How Do You Prevent Bone Loss?
It’s important to prevent bone loss now--there is no time like the present. You don’t want to wait until you’ve already been diagnosed with osteoporosis to start working on your bone health. Here are my three quick and dirty tips to help prevent bone loss:
Diet: Postmenopausal women all require about 1500 mg/day of calcium (in divided doses), in addition to 800 IU (International Units) of Vitamin D daily. So if you don’t consume enough dairy products, you’ll need to take some supplements to compensate for it. You should also limit your alcohol intake, and do not consume more than 1 or 2 drinks a day. Bone appétit!
Exercise: 30 minutes of exercise at least three times a week will help prevent bone loss in women. The exercise should preferably be weight-bearing, such as walking, running, or aerobics, in which you bear the weight of your body on your feet. And no, a walk around the mall does not constitute as exercise!
Smoking Cessation: You may not be able to change the fact that you are female, that you are thin-framed, or that you have a family history of osteoporosis. But there are certain factors you can change about yourself, and this is an important one to work on – quit smoking! No if’s, and’s, or bones about it!
How Do You Treat Osteoporosis?
Once you are diagnosed with osteoporosis, besides following the above advice on how to prevent further bone loss, your doctor may want to place you on medications to help prevent further loss as well. The medication that is prescribed most often for osteoporosis is in the group called the Bisphosphonates. This group of medicines help prevent further bone loss and reduce the risk of fractures. You may not gain the amount of bone you lost already, but it will help prevent even more bone loss occurring with the aging process.
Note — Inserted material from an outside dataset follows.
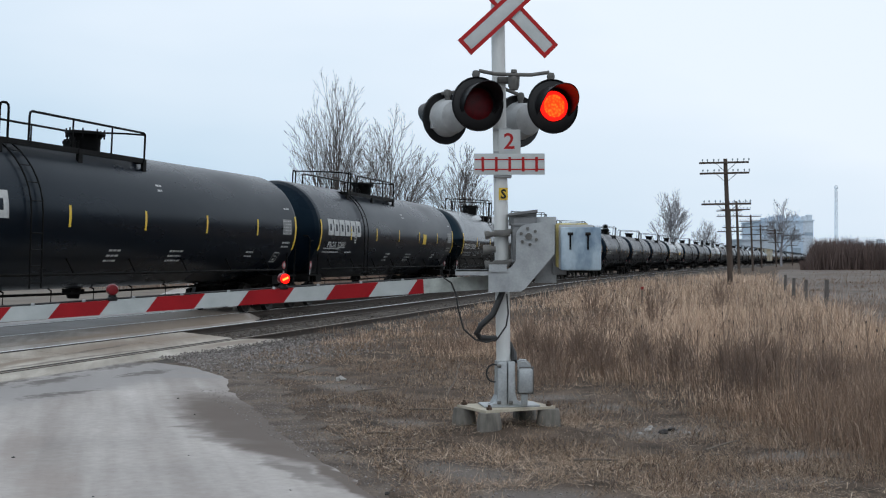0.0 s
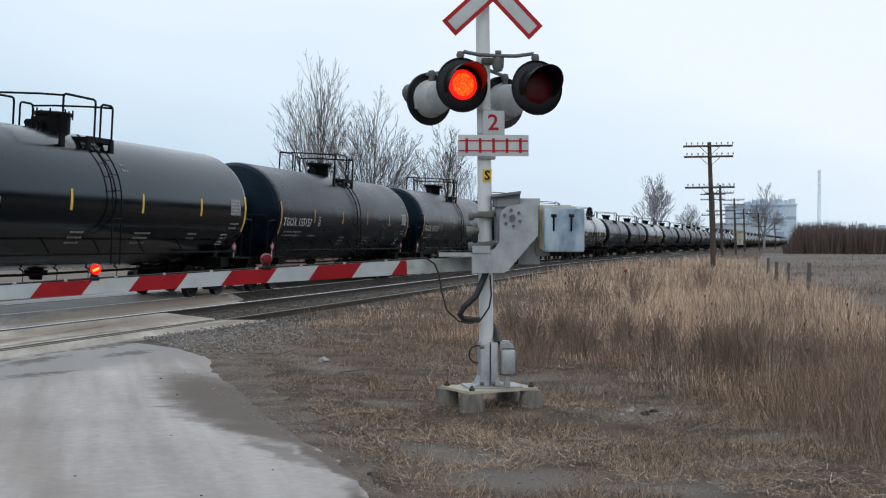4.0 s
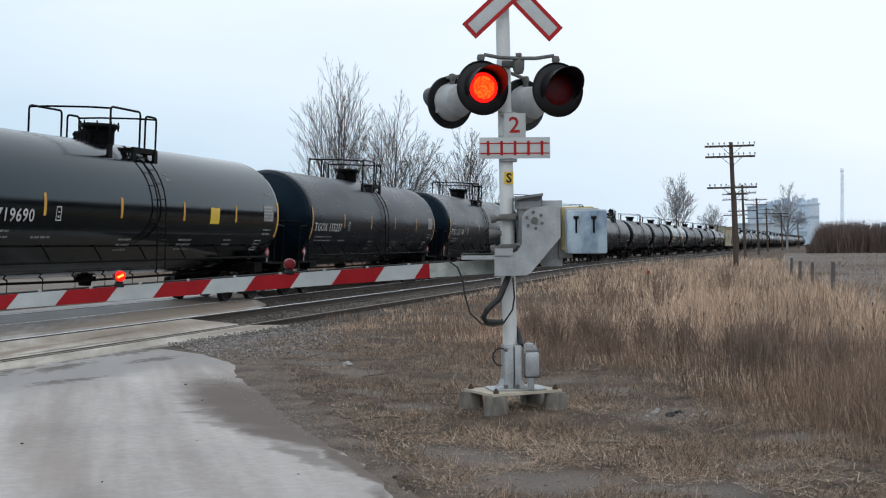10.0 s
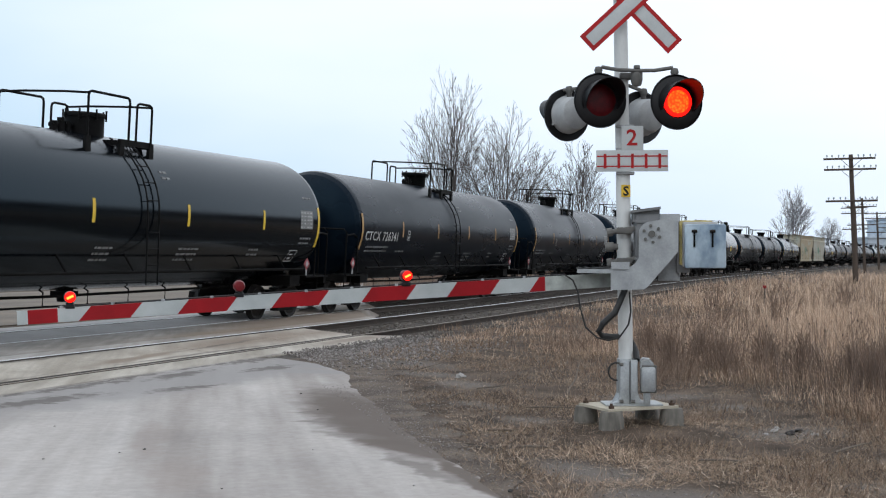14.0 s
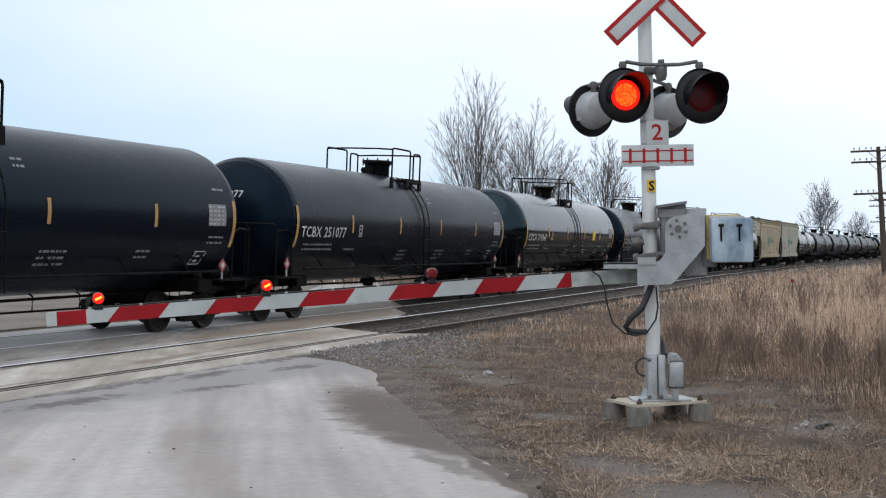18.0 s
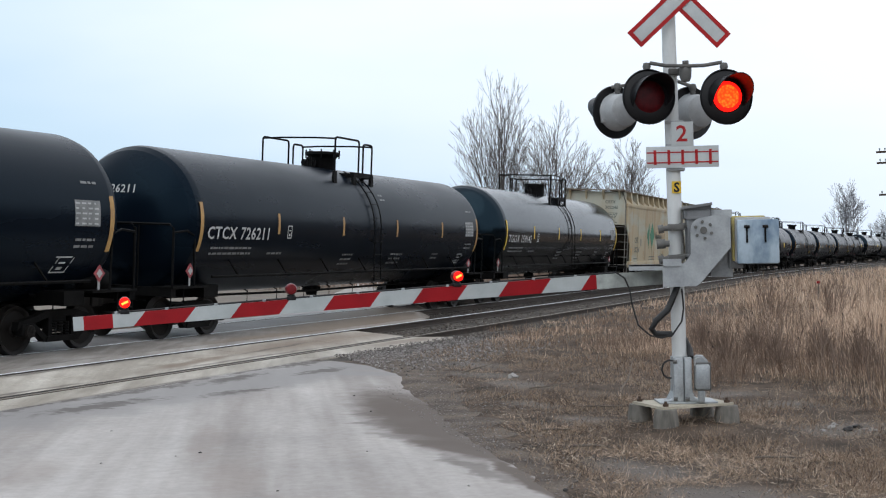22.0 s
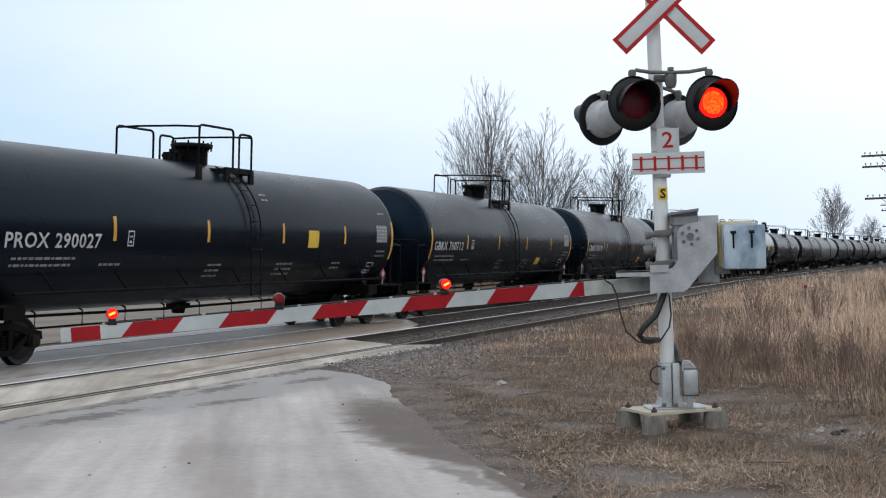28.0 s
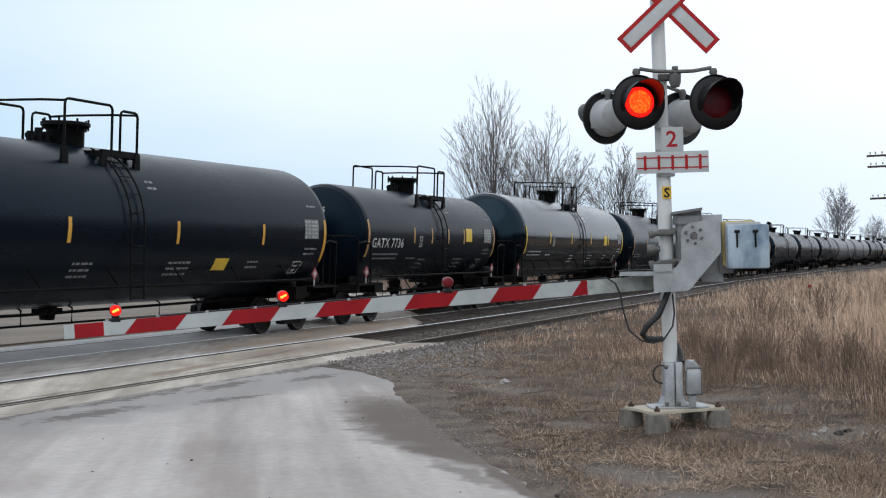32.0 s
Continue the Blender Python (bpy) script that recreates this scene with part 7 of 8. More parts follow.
# clamps round the post
for z in (1.82, 1.53):
    bm = bmesh.new()
    add_cyl(bm, at(0.46, z - 0.02, 12.50), at(0.80, z + 0.03, 12.50), 0.026, n=10)
    add_cyl(bm, at(0.455, z - 0.02, 12.50), at(0.505, z - 0.012, 12.50), 0.04, n=10)
    add_box(bm, 0.545, 0.70, 12.47, 12.70, z - 0.03, z + 0.03, TB, bevel=0.01)
    gt("post_clamp", bm, M_CAST_DARK, "grey U-bolt post clamp")
bm = bmesh.new()
add_cyl(bm, at(0.44, 1.66, 12.52), at(0.52, 1.665, 12.52), 0.045, n=12)
add_cyl(bm, at(0.50, 1.665, 12.52), at(0.56, 1.665, 12.52), 0.03, n=10)
gt("adjuster", bm, M_CAST_DARK)
# channel that carries the arm
bm = bmesh.new()
add_box(bm, 0.17, 0.60, 12.38, 12.62, 1.455, 1.47, TB)
add_box(bm, 0.17, 0.60, 12.38, 12.392, 1.415, 1.47, TB)
add_box(bm, 0.488, 0.66, 12.345, 12.358, 1.45, 1.52, TB)
gt("arm_bracket", bm, M_GALV, "pale steel arm bracket")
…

Now that you know all about osteoporosis, let’s get cracking on preventing it!
Please note that all content here is strictly for informational purposes only. This content does not substitute any medical advice, and does not replace any medical judgment or reasoning by your own personal health provider. Please always seek a licensed physician in your area regarding all health related questions and issues.